3709. — DE M. HELVÉTIUS[1].

Vous ne doutez pas, monsieur, que je ne vous eusse adressé un exemplaire de mon ouvrage le jour même qu’il a paru, si j’avais su où vous prendre ; mais les uns vous disaient à Manheim, les autres à Berne, et je vous attendais aux Délices pour vous envoyer ce maudit livre qui excite contre moi la plus violente persécution. Vous saurez qu’il est supprimé, que je suis dans une de mes terres à trente lieues de Paris, que dans ce moment il ne m’est pas possible de vous en envoyer, parce qu’on est trop animé contre moi. J’ai fait les rétractations qu’on a voulues, mais cela n’a point paré l’orage, qui gronde maintenant plus fort que jamais. Je suis dénoncé à la Sorbonne, peut-être le serai-je à l’assemblée du clergé ; je ne sais pas trop si ma personne est en sûreté, et si je ne serai pas obligé de quitter la France.
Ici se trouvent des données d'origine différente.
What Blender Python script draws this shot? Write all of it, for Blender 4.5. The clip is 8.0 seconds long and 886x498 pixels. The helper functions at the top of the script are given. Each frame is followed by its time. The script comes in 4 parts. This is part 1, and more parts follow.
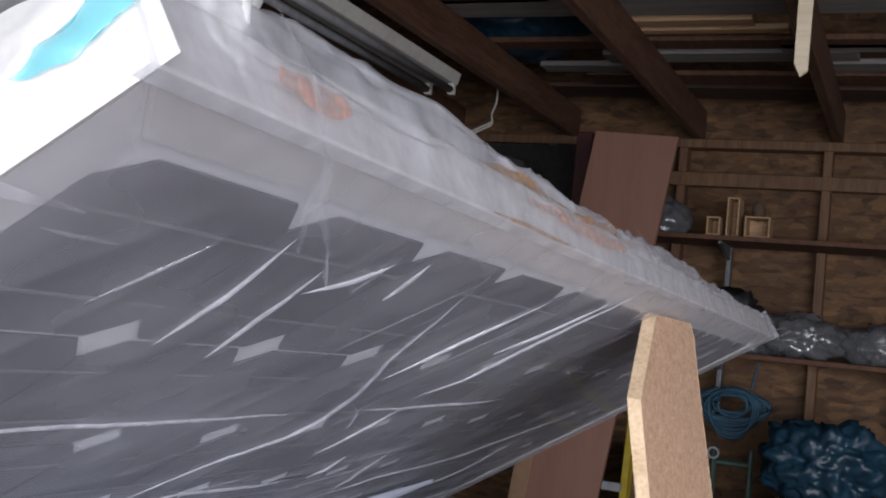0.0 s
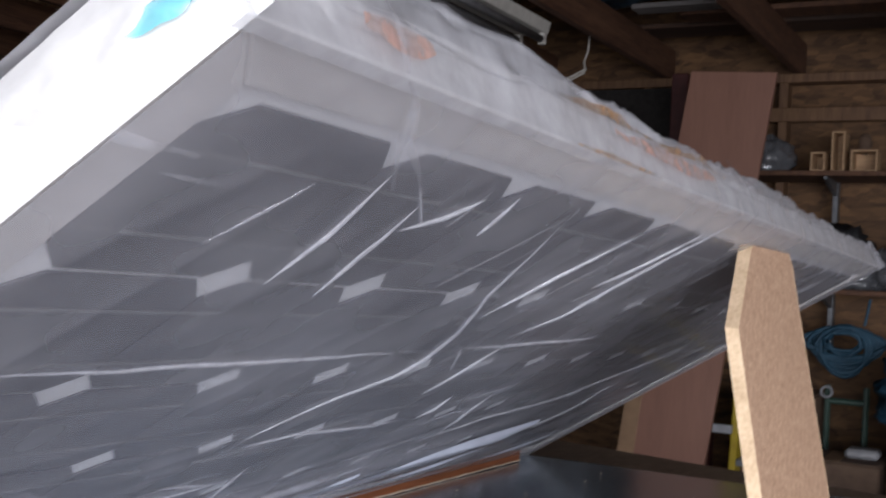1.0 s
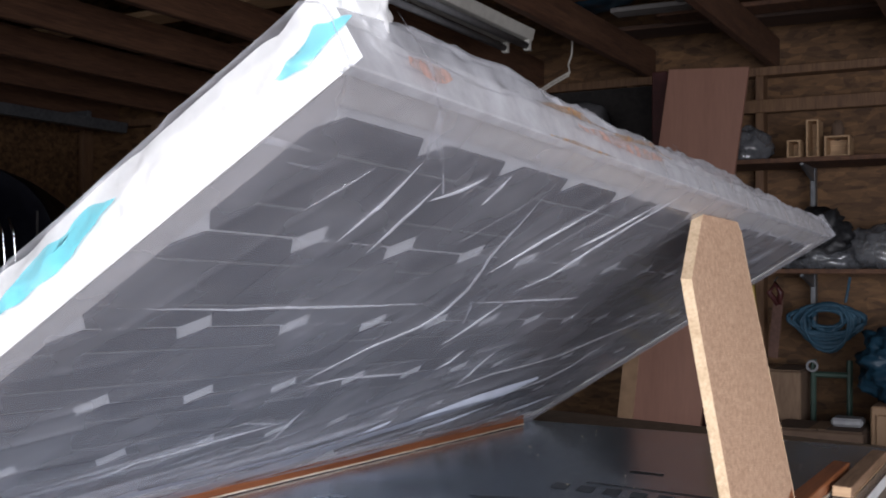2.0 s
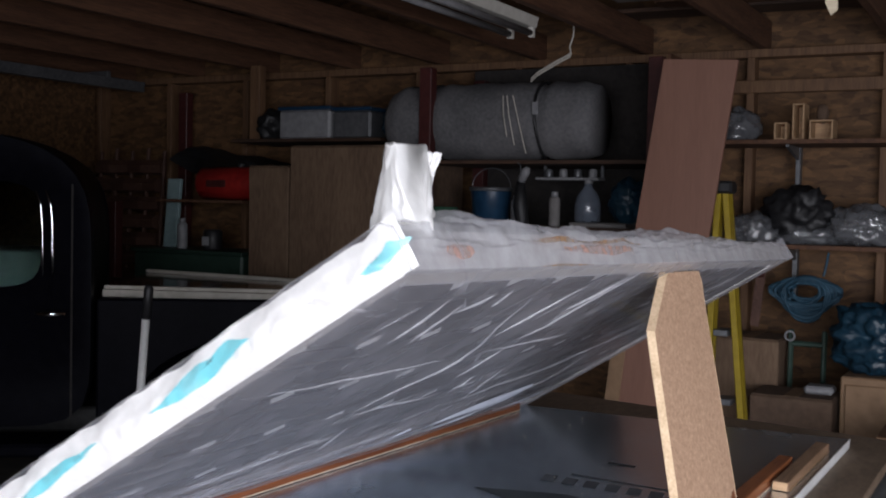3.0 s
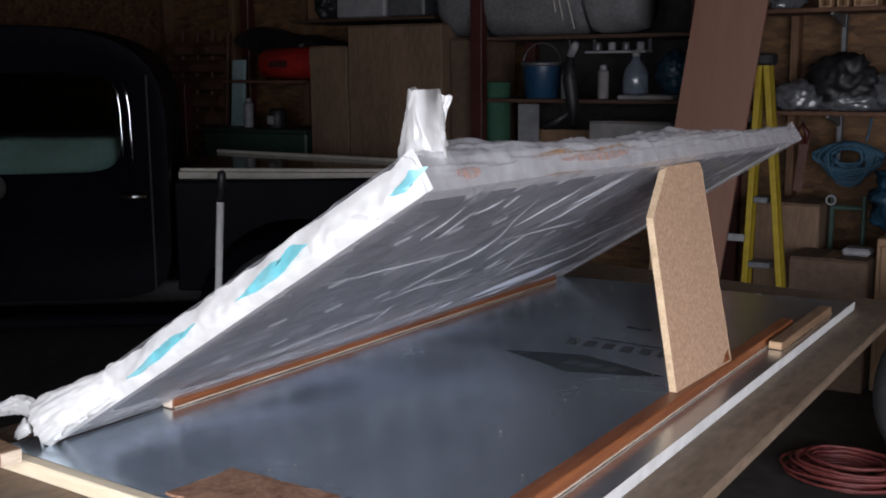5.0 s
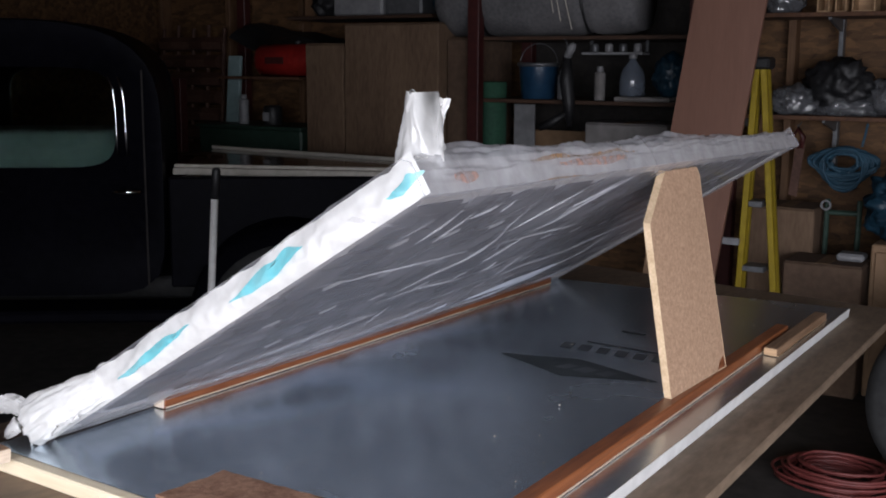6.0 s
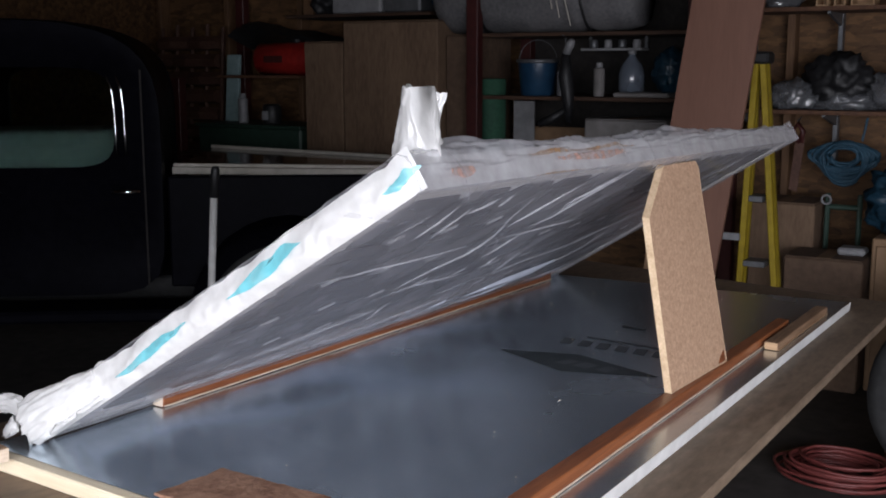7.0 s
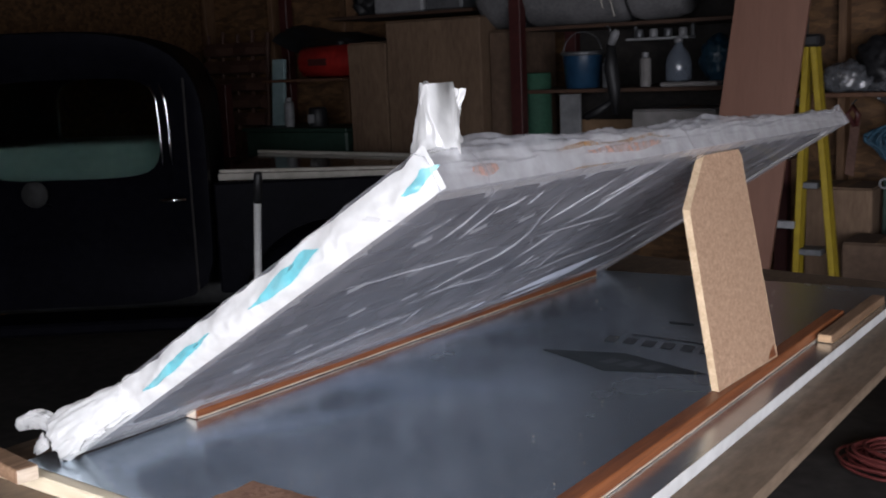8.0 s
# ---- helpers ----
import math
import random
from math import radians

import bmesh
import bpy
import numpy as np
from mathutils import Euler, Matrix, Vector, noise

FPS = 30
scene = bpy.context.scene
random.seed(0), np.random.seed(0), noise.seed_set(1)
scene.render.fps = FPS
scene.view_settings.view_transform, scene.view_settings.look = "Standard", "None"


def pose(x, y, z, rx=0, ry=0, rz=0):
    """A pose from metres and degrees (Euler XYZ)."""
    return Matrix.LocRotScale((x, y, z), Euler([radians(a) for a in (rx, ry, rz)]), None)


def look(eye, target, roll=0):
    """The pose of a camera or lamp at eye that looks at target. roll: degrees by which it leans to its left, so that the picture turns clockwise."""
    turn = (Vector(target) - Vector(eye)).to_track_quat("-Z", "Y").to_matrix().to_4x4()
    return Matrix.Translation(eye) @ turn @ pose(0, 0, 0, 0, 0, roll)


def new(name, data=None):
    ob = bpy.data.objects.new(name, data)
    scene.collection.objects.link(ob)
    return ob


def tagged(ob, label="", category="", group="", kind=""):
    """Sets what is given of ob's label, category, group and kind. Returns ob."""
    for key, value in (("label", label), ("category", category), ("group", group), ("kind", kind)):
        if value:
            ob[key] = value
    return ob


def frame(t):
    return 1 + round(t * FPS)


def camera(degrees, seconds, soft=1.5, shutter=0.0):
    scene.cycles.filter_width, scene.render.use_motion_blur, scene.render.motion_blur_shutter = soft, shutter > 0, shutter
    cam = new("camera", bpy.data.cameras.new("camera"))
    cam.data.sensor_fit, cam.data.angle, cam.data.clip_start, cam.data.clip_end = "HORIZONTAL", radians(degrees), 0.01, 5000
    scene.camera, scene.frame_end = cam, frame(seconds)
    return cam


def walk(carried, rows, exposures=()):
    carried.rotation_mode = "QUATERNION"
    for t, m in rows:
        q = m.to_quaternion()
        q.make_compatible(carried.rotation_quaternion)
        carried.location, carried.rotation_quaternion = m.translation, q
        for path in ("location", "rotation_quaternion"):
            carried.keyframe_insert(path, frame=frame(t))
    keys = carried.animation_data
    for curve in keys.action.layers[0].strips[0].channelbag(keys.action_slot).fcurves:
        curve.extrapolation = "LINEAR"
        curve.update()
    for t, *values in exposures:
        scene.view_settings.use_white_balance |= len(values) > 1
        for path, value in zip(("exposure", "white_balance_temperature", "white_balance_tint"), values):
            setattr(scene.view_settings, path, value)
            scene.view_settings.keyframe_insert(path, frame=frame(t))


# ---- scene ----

# The bench leans a little on its sawhorses; everything on it shares this lean.
BENCH_LEAN = (Matrix.Translation((0.6, 0.5, 0.85)) @ Matrix.Rotation(radians(2.4), 4, Vector((-0.515, 0.857, 0)))
              @ Matrix.Translation((-0.6, -0.5, -0.85)))

# ---- camera ----
cam = camera(44.0, 8.0, soft=1.9, shutter=0.5)
PATH = [
    (0, (0.7681, -0.4248, 1.1798), (-0.0301, 1.404, 1.3153), 8.03),
    (0.5, (0.7736, -0.4237, 1.1881), (-0.0273, 1.4054, 1.3035), 6.82),
    (1.0, (0.7857, -0.4466, 1.168), (-0.1704, 1.3098, 1.2028), 5.34),
    (1.5, (0.8711, -0.6002, 1.1315), (-0.1022, 1.1466, 1.1663), 1.83),
    (1.6, (0.8908, -0.6493, 1.1277), (-0.0731, 1.1024, 1.1769), 2.00),
    (2.0, (0.8873, -0.6598, 1.1323), (-0.0637, 1.099, 1.1796), 2.65),
    (2.2, (0.8922, -0.6702, 1.1492), (-0.0725, 1.0817, 1.1559), 4.12),
    (3.3, (1.053, -1.0517, 1.3307), (0.1128, 0.7072, 1.1819), 3.04),
    (3.5, (1.0787, -1.0987, 1.3485), (0.0791, 0.6155, 1.0985), 3.47),
    (4.0, (1.1498, -1.143, 1.3752), (0.1397, 0.5577, 1.0802), 2.08),
    (4.5, (1.1786, -1.1548, 1.3691), (0.1542, 0.5361, 1.0663), 2.02),
    (4.7, (1.1812, -1.1527, 1.3657), (0.1575, 0.535, 1.0433), 1.91),
    (5.8, (1.1714, -1.1443, 1.3713), (0.1467, 0.5404, 1.0368), 2.51),
    (6.0, (1.1707, -1.1416, 1.3714), (0.1554, 0.5497, 1.0416), 2.82),
    (6.5, (1.1698, -1.1402, 1.3684), (0.156, 0.5512, 1.0343), 2.73),
    (7.0, (1.1717, -1.1356, 1.3675), (0.1551, 0.5543, 1.0342), 2.38),
    (7.5, (1.1702, -1.1153, 1.3665), (0.1322, 0.5615, 1.0337), 1.76),
    (8.0, (1.1775, -1.0793, 1.3655), (0.0753, 0.5547, 1.0258), 0.07),
]
EXPOSURES = [(0.0, 0.10), (2.2, 0.16), (3.3, -0.04), (3.6, -0.12), (8.0, -0.09)]
walk(cam, [(t, BENCH_LEAN @ look(eye, target, roll)) for t, eye, target, roll in PATH], exposures=EXPOSURES)

# ---- light: an overcast day coming in through the open garage door behind the camera ----
world = bpy.data.worlds.new("sky")
scene.world = world
world.use_nodes = True
wt = world.node_tree
sky = wt.nodes.new("ShaderNodeTexSky")
sky.sky_type, sky.sun_disc = "NISHITA", False
sky.sun_elevation, sky.sun_rotation = radians(50), radians(200)
wt.links.new(sky.outputs[0], wt.nodes["Background"].inputs[0])
wt.nodes["Background"].inputs[1].default_value = 0.10
sun = new("sun", bpy.data.lights.new("sun", "SUN"))
sun.data.energy, sun.data.angle, sun.data.color = 1.0, radians(12), (1.0, 0.97, 0.92)
sun.matrix_world = look((0, 0, 0), (0.3, 0.85, -1.3))
door_light = new("door_daylight", bpy.data.lights.new("door_daylight", "AREA"))
door_light.data.shape, door_light.data.size, door_light.data.size_y = "RECTANGLE", 4.1, 1.7
door_light.data.energy, door_light.data.color = 185, (0.89, 0.895, 0.985)
door_light.data.spread = radians(145)
door_light.matrix_world = look((2.1, -1.70, 1.05), (1.25, 0.4, -0.75))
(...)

Rappelez-vous donc en me lisant le mot d’Horace : Res est sacra miser. Je souhaiterais que mon livre vous parût digne de quelque estime ; mais quel ouvrage peut mériter de trouver grâce devant vous ? L’élévation qui vous sépare de tous les autres écrivains ne doit vous laisser apercevoir aucune différence entre eux. Dès que je le pourrai, je vous enverrai mon ouvrage comme un hommage que tout auteur doit à son maître, en vous conseillant toutefois de relire plutôt la moindre de vos brochures que mon in-4o.

  1. Correspondance de Grimm, tome X, page 103 ; édition Maurice Tourneux.